Ganesh has made it his life’s goal to protect the dolphin and its habitat. “I can’t save the dolphins alone, but I surely can fight alone,” he says.
Ganesh often takes tourists from his guest-house to see the river on his small motorboat. Many leave fascinated by the fact that such rich biodiversity exists in a place that is nothing but a cluster of houses on Google Maps. But then again, this is the case for most of India.
His zeal has also attracted many tiny minds. Every kid in the village of Katwa knows Ganesh da (brother) as he tells them about the vivid life forms surrounding their houses. The awe and curiosity on their confused faces always make me smile.

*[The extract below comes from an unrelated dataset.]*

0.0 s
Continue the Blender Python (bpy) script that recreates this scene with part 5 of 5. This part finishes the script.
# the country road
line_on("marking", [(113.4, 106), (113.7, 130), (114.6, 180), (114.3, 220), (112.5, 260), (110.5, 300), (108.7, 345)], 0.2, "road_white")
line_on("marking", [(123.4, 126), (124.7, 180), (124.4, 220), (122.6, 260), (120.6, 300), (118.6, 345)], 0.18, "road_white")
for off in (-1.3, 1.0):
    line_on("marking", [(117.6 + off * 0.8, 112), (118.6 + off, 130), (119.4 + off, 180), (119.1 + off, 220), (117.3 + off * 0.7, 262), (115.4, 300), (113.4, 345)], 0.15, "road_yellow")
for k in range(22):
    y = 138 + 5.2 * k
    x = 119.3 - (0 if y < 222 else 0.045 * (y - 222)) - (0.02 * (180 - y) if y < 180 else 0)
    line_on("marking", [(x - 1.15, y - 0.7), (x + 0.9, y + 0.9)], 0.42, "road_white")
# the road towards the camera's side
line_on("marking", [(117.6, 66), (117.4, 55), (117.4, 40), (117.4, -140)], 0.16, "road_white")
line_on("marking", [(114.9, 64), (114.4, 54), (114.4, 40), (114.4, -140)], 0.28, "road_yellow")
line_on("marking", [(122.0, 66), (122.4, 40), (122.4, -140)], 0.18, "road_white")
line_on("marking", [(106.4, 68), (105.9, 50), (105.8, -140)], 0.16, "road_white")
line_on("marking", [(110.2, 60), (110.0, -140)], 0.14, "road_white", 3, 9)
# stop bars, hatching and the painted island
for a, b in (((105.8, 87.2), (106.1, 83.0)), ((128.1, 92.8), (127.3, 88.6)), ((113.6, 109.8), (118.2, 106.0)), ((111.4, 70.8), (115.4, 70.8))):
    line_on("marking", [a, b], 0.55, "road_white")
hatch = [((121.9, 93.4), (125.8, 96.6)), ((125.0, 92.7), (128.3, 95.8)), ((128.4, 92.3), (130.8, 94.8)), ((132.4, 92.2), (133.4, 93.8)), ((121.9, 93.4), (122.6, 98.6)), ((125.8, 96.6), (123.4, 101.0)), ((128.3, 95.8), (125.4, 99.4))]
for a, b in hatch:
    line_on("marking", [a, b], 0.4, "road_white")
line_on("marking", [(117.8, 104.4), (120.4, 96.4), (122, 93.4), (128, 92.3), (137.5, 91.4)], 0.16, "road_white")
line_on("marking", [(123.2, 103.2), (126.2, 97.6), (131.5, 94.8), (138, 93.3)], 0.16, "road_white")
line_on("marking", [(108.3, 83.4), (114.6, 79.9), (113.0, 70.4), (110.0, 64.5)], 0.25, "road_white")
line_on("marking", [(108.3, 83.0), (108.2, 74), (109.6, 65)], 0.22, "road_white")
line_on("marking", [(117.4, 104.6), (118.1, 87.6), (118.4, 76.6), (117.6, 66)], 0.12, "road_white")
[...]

It always brings me back to when I first met Ganesh. I told him that dolphins also fascinated me and that I wanted to study them. Two years later, I visited him again to explain my dissertation project for my Master’s degree. Armed with the knowledge from all the research papers that I could find, I thought it would make for a good conversation with Ganesh. But just like old times, he was the one doing the talking and showered me with information ranging from their social structure to their ecology, and changes in these factors over time.

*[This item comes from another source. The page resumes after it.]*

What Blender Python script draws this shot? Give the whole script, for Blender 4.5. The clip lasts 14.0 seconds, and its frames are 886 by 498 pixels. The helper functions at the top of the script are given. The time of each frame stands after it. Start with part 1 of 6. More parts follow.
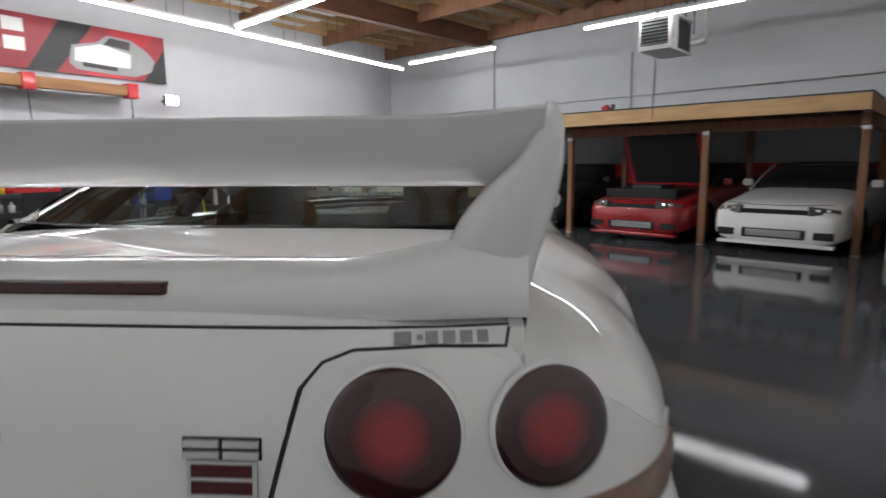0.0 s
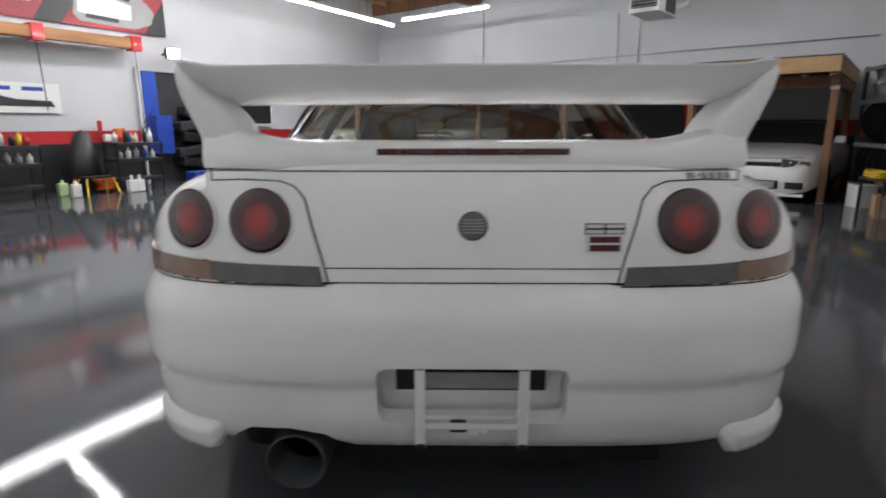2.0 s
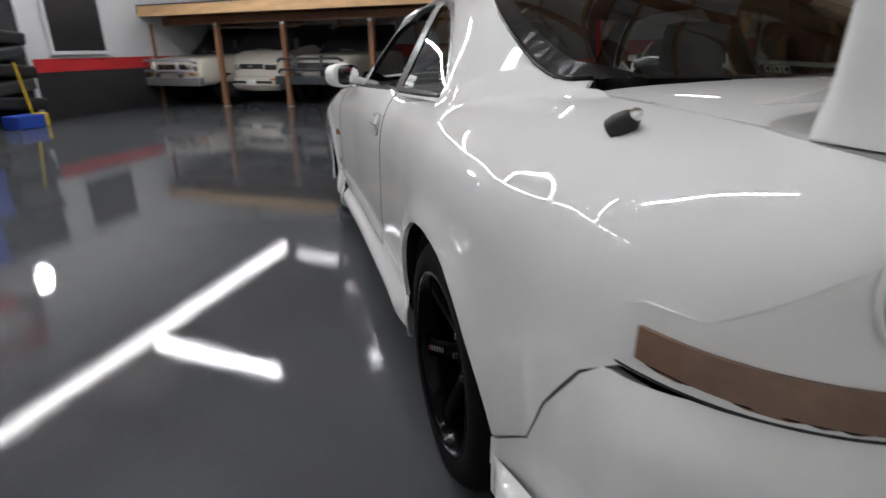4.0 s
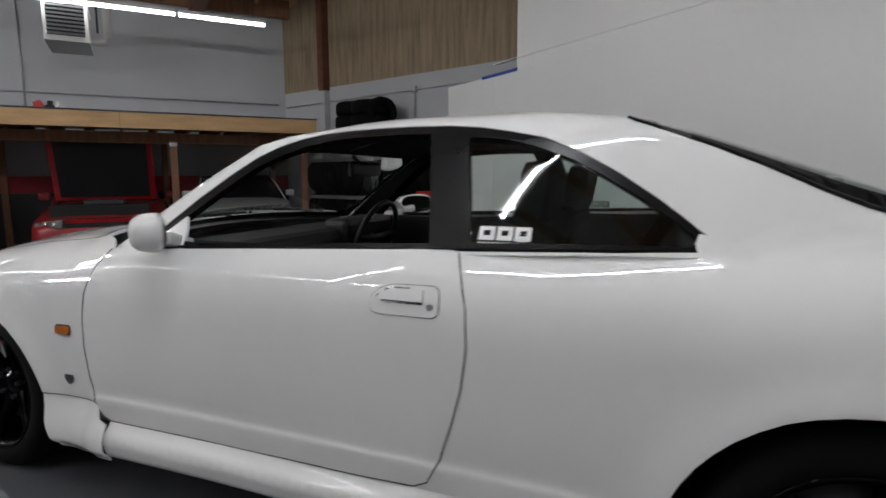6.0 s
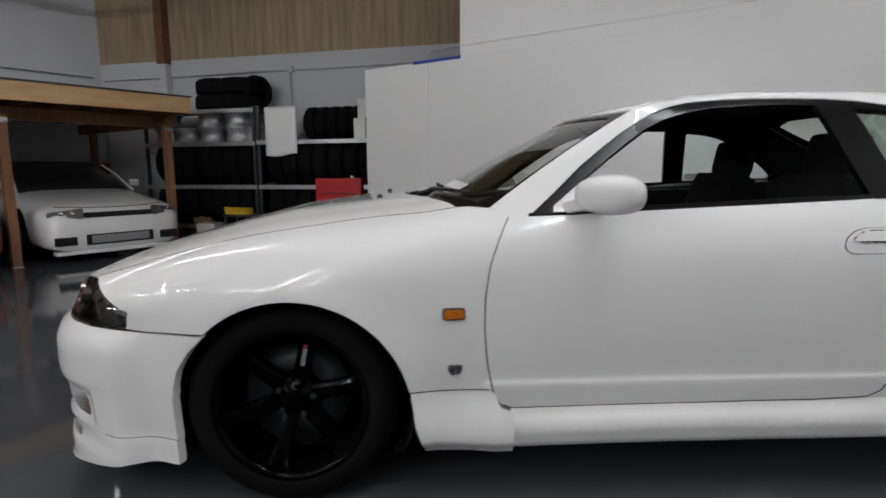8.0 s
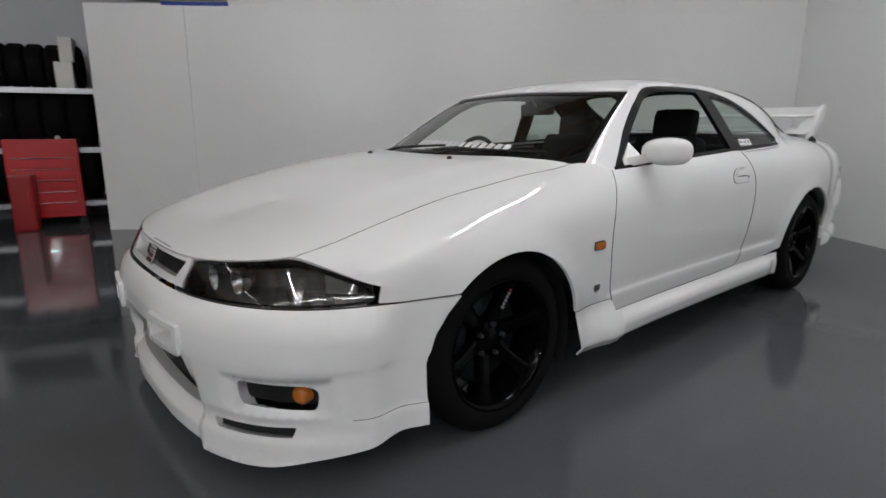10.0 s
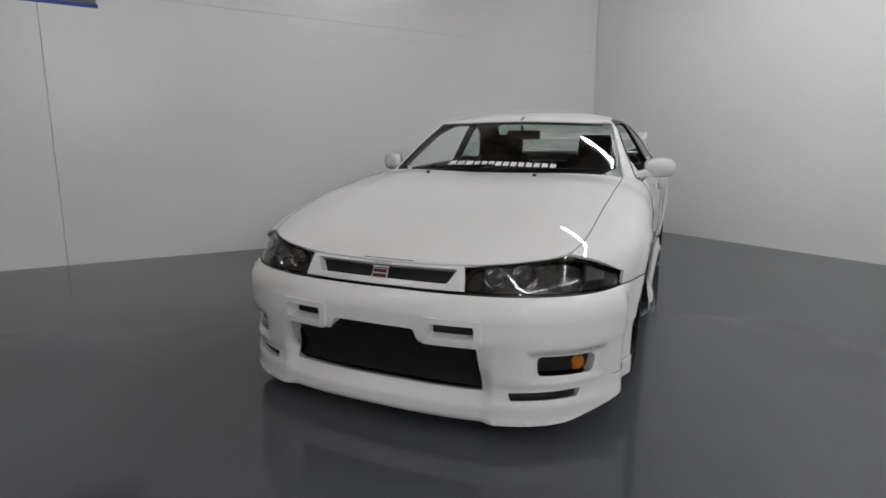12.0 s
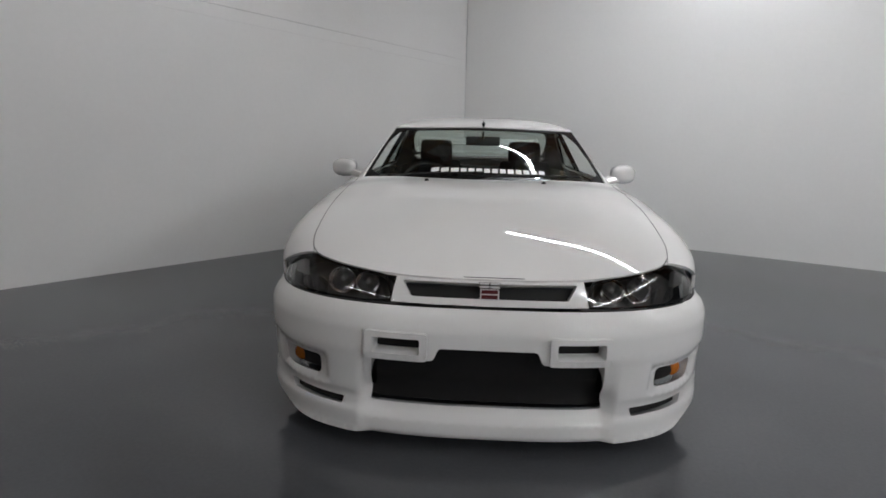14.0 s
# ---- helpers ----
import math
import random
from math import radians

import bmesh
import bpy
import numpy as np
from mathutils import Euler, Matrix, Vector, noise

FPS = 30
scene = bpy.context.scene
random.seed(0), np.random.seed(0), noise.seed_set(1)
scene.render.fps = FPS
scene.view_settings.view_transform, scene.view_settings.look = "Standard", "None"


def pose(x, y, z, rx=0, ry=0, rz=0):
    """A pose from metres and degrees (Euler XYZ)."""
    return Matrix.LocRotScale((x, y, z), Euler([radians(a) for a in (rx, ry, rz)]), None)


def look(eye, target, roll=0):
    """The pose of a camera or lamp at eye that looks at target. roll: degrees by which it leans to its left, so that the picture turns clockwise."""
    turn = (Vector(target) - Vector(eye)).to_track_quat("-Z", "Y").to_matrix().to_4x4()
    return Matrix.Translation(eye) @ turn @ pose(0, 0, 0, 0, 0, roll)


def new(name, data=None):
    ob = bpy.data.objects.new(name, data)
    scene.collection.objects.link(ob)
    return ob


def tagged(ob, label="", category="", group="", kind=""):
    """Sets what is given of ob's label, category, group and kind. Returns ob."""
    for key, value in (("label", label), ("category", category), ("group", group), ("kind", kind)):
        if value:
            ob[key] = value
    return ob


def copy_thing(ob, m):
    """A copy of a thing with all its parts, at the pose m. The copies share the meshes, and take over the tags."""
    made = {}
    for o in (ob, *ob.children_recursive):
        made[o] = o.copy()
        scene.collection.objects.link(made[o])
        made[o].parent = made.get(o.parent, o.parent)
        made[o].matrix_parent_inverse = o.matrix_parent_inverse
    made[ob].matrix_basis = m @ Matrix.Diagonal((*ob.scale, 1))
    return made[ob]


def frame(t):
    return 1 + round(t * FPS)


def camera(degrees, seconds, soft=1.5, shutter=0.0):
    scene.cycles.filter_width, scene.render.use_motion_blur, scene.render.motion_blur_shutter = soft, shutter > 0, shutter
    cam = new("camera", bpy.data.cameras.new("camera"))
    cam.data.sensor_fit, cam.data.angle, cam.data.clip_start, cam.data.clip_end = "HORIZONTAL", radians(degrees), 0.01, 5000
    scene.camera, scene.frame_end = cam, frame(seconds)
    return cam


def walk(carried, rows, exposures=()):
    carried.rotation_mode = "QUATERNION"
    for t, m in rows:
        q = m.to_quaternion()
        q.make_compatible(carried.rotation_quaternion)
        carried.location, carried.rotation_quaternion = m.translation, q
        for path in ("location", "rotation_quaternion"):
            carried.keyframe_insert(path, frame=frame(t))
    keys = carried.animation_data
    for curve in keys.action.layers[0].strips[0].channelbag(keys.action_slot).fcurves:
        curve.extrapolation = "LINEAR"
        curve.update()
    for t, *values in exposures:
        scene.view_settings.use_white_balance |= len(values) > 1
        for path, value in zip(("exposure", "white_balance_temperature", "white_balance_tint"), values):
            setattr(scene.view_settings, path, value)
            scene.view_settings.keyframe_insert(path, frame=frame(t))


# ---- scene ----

His knowledge left me awestruck. It also made me think: I will be deemed a knowledgeable person on dolphin ecology once I am done with my dissertation. But Ganesh who knows infinitely more than me will continue to stay unrecognized in the larger community of researchers. But he will still do what he does best. This is the reason I took up writing his story. For several such people employed as nature-guides and field assistants exist, who will pass without recognition. The least we can do is let them be known and work towards providing them with something more than just an acknowledgement in a Thesis. For, many field projects would be impossible without the help of such people.
Ganesh is limited by resources but filled with joy, passion and reverence for nature. His story is of great inspiration and I hope it inspires others forever.